[Records from a data source]
§ §
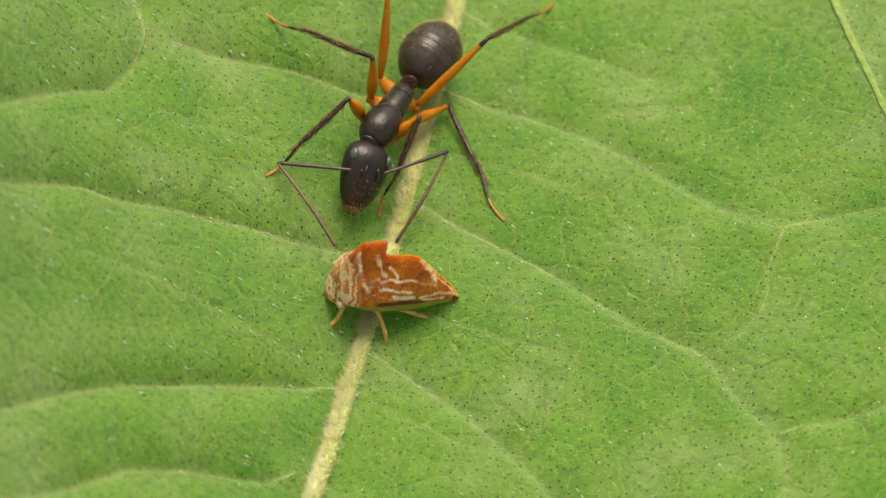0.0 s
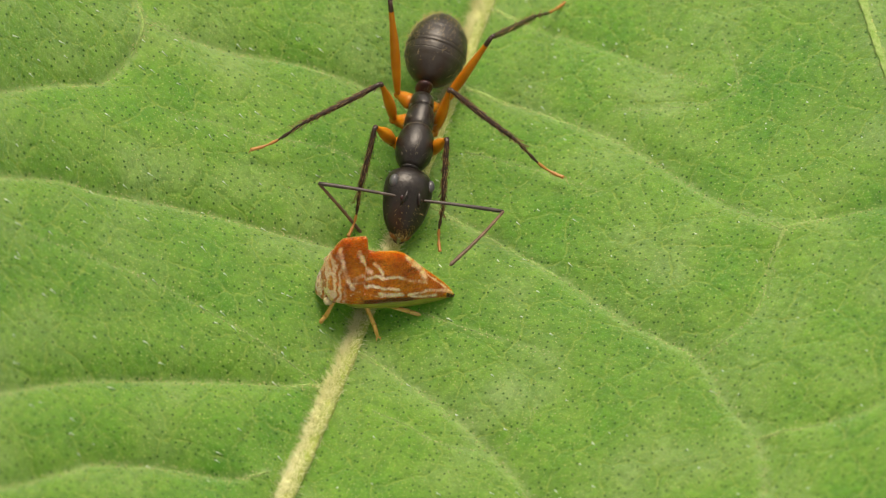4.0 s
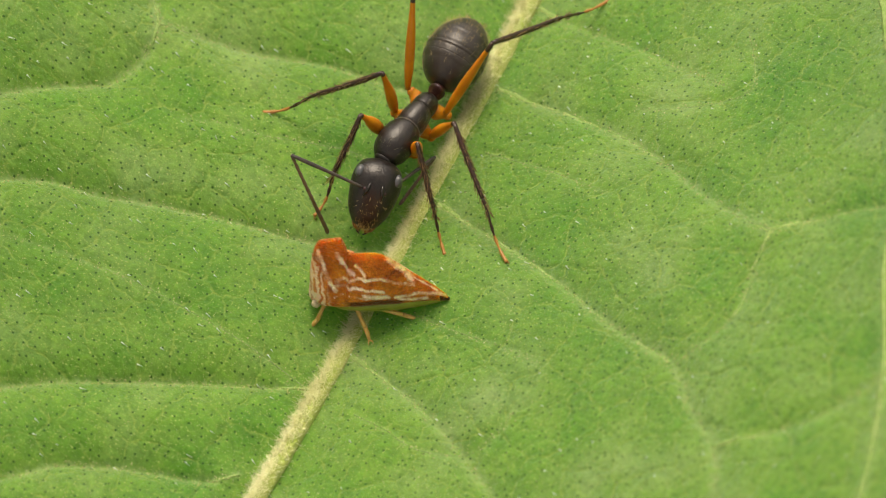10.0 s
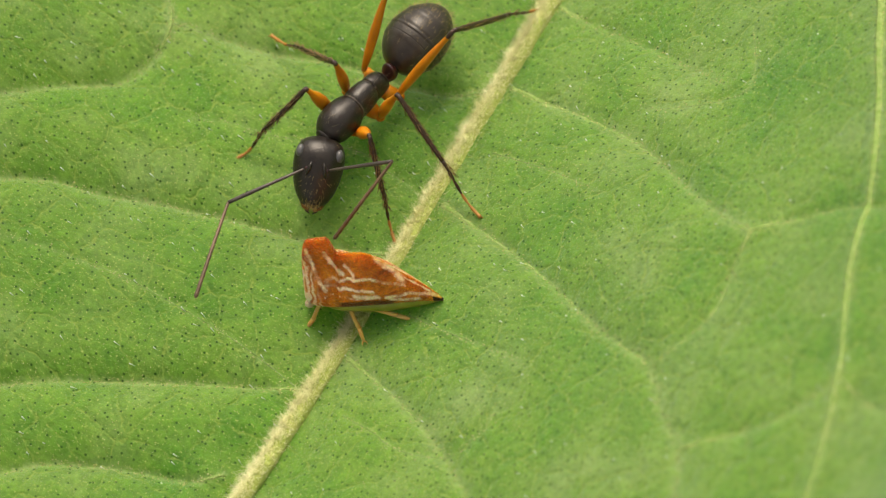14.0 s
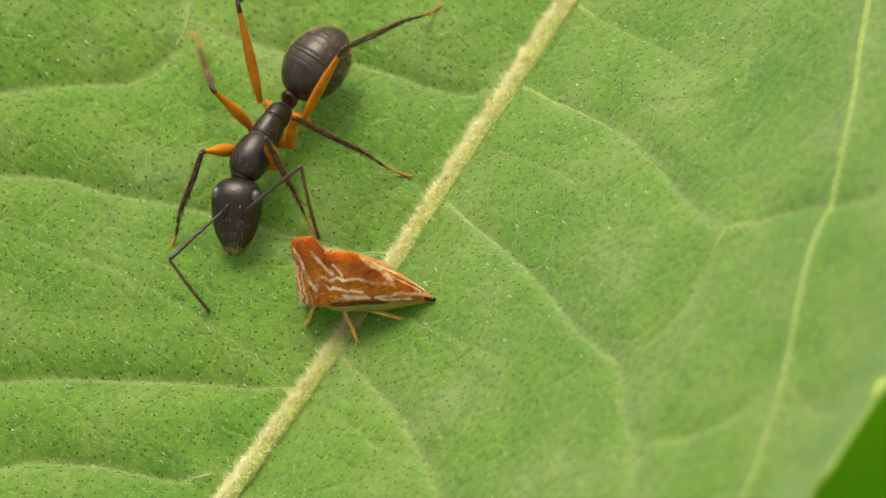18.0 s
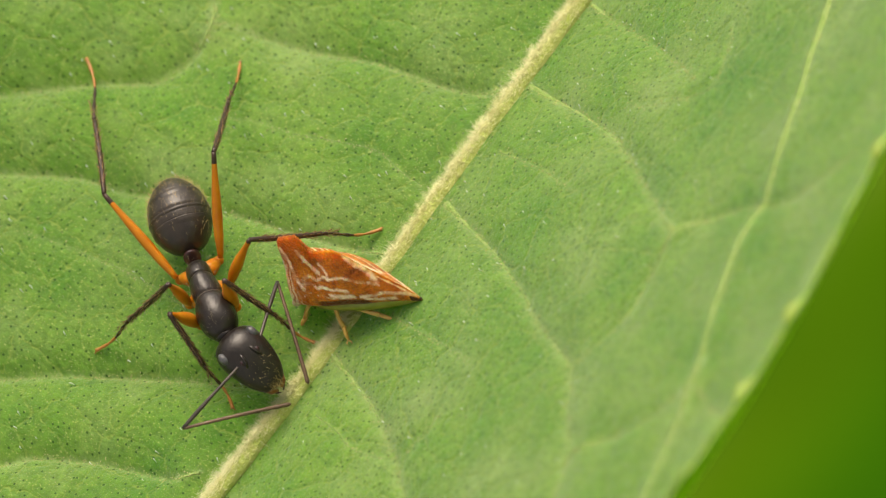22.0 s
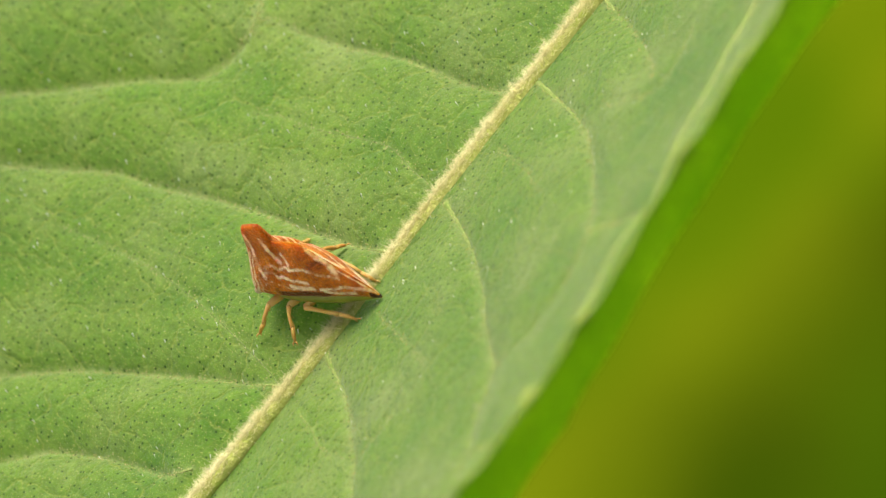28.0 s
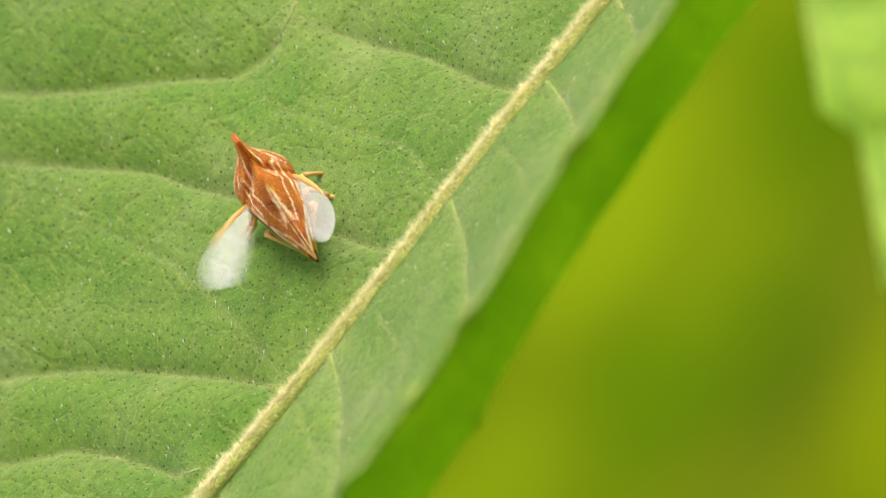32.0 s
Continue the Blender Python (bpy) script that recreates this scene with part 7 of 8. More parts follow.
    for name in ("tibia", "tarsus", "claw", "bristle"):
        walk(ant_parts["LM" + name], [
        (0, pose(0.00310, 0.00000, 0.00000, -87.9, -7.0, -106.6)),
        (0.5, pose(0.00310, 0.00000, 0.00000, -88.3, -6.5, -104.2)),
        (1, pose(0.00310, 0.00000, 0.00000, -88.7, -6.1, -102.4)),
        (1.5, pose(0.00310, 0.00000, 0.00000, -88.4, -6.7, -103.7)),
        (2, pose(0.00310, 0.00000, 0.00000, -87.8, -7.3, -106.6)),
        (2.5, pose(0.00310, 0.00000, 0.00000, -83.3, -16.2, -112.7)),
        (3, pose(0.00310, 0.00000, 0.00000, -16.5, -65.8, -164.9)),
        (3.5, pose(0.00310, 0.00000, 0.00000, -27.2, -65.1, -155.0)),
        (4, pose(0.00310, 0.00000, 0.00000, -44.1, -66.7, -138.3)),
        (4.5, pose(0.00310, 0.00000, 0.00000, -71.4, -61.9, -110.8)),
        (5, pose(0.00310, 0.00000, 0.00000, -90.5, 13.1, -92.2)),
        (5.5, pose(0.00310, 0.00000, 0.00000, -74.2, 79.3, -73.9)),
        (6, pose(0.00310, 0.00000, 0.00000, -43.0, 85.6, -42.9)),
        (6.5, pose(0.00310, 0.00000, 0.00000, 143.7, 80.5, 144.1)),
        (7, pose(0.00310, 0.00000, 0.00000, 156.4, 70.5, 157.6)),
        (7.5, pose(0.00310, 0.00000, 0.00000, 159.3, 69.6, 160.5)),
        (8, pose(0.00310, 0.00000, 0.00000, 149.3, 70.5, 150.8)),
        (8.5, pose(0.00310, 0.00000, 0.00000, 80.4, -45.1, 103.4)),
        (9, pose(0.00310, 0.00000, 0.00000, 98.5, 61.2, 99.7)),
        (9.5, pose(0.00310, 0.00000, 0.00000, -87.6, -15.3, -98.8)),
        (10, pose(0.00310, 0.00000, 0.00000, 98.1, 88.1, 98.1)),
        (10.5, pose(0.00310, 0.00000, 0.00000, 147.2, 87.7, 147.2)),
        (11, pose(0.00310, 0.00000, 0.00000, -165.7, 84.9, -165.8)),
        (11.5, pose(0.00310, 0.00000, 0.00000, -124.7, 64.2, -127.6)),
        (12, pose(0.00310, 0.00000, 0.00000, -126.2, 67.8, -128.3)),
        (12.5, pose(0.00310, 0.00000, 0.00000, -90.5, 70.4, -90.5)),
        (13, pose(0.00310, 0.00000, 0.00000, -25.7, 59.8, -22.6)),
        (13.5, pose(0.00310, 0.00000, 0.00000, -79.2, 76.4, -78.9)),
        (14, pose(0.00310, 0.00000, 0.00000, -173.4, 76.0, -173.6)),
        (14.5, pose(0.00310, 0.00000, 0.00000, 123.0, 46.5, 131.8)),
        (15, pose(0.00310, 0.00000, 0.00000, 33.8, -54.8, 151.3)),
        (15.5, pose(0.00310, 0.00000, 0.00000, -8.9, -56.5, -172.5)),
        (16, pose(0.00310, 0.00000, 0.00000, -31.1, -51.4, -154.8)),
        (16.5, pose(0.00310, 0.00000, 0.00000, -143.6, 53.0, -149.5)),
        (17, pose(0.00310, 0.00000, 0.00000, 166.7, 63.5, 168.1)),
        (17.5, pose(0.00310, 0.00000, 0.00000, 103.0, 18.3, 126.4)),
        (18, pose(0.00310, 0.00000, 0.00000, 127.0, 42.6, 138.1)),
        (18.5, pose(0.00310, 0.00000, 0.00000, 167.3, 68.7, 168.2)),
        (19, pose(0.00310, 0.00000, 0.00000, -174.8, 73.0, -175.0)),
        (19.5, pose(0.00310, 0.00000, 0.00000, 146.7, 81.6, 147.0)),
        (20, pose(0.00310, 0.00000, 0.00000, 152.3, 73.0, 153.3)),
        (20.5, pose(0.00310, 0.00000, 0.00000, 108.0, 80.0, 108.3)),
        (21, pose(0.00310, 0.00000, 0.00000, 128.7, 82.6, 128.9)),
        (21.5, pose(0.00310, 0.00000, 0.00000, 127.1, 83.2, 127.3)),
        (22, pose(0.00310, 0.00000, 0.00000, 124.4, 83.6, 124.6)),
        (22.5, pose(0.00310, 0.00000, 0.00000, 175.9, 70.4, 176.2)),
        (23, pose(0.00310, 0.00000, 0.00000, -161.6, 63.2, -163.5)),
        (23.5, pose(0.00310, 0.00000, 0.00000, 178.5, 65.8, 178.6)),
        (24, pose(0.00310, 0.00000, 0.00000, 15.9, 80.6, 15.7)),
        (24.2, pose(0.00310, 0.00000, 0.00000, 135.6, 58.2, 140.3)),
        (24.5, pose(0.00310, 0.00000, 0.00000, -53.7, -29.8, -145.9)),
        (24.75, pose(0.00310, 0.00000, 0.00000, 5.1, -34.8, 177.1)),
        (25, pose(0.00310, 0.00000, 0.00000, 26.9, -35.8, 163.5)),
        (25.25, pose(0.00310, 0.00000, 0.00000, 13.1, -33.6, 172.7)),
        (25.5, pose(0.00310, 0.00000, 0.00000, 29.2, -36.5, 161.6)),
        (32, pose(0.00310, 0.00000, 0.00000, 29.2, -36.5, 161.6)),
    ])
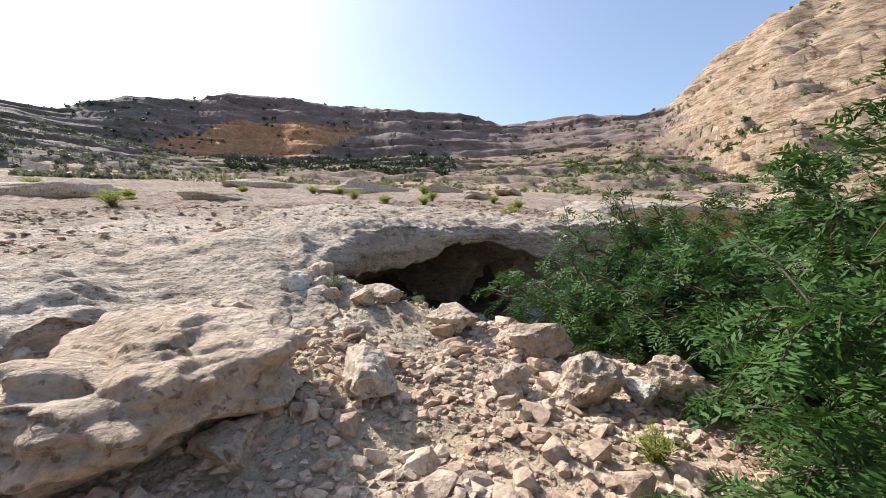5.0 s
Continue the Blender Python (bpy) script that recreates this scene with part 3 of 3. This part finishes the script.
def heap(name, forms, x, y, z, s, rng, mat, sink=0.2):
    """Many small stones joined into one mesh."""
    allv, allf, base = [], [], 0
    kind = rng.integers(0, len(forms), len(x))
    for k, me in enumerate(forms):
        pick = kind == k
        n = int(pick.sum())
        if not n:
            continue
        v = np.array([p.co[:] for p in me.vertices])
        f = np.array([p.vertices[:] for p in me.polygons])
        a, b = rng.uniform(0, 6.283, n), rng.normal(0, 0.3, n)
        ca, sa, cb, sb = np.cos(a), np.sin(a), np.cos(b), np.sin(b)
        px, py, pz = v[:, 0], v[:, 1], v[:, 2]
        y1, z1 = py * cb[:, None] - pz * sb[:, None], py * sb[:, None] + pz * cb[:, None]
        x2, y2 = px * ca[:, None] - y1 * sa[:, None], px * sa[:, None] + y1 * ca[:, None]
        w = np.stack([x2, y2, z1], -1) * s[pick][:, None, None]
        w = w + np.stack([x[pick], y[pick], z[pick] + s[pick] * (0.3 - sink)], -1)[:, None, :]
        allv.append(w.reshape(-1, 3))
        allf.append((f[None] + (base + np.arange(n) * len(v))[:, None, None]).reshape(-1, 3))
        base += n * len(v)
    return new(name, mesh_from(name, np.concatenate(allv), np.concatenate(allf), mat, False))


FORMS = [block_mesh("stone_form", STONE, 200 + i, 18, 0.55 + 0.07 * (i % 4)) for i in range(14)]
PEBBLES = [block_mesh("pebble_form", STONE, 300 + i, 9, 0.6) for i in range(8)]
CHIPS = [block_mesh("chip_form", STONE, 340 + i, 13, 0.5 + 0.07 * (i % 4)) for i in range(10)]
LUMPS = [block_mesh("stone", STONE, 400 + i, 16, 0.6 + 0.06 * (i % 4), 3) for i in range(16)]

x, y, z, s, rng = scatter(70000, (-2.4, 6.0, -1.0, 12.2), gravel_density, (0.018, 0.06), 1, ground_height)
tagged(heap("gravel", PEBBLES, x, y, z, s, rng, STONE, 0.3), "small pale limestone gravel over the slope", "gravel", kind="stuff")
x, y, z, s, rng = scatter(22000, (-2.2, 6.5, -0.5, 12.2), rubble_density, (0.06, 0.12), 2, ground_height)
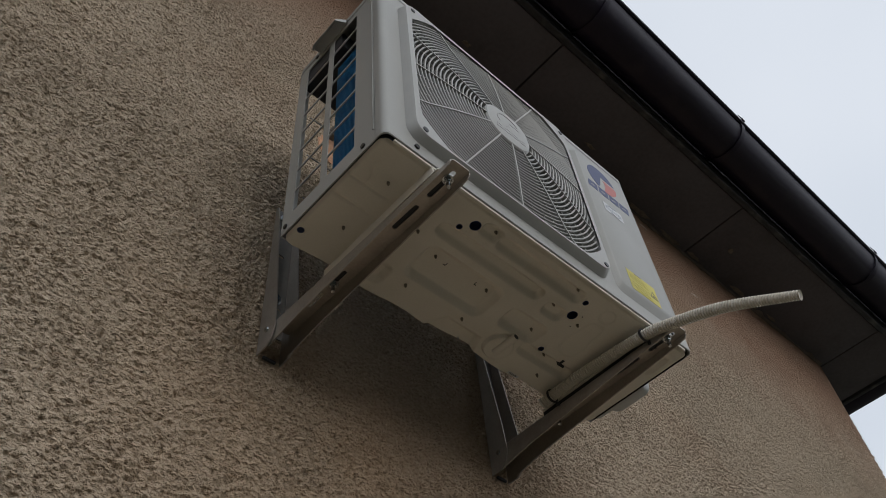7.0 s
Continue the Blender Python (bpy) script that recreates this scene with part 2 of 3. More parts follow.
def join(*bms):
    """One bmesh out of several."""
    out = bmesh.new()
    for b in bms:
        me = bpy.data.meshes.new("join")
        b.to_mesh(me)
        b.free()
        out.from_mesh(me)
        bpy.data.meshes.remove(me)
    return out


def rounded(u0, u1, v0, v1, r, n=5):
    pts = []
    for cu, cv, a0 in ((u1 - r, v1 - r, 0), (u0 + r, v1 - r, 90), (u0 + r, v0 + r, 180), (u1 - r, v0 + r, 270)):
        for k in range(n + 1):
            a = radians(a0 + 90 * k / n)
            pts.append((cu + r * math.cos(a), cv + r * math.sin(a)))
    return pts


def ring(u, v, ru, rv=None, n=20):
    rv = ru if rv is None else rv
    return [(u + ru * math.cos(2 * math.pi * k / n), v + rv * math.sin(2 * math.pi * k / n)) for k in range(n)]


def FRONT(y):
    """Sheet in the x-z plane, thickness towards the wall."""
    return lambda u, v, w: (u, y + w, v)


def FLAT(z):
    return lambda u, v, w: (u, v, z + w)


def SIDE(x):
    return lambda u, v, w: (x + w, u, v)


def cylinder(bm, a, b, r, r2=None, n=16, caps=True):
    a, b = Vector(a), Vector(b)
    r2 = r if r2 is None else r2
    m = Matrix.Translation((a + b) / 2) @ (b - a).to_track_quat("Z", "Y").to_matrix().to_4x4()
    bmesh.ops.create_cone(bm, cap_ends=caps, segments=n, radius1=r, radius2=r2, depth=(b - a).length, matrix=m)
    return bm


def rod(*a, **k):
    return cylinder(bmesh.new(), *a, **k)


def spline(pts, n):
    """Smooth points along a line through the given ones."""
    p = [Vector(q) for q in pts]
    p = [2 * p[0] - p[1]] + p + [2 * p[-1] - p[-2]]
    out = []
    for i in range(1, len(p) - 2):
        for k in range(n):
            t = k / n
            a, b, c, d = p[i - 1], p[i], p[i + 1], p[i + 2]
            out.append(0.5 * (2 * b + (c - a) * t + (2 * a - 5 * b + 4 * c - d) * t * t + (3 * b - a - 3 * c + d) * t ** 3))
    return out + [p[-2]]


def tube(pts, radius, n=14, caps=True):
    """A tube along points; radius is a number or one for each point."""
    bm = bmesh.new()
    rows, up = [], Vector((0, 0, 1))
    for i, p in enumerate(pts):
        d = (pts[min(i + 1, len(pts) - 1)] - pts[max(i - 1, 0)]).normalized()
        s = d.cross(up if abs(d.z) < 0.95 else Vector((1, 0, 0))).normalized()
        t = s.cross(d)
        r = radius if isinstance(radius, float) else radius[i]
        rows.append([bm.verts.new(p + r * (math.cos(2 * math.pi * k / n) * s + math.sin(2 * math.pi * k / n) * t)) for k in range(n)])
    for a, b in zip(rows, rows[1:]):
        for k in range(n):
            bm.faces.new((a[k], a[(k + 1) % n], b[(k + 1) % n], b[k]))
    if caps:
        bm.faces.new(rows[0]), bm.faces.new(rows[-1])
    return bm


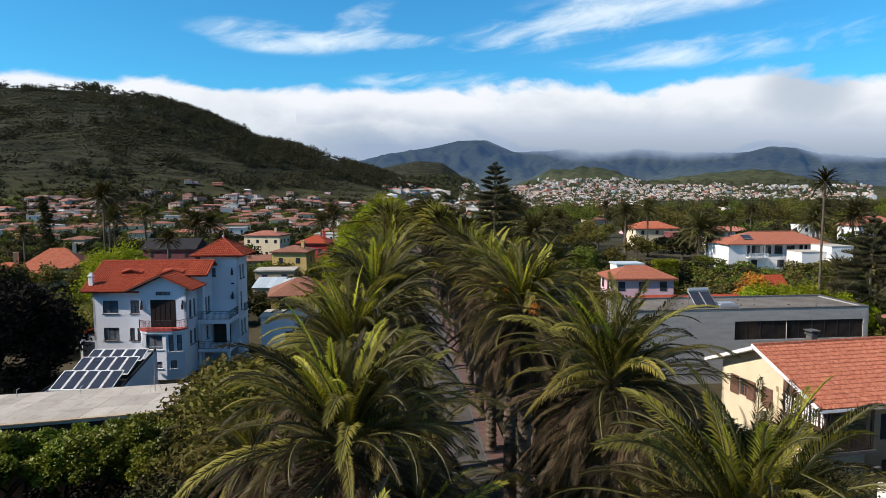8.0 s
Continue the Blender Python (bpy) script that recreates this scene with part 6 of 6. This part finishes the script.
§ §
Go through the material above and count the lines that contain "scene"; give that number alone.

**Output for this task**
4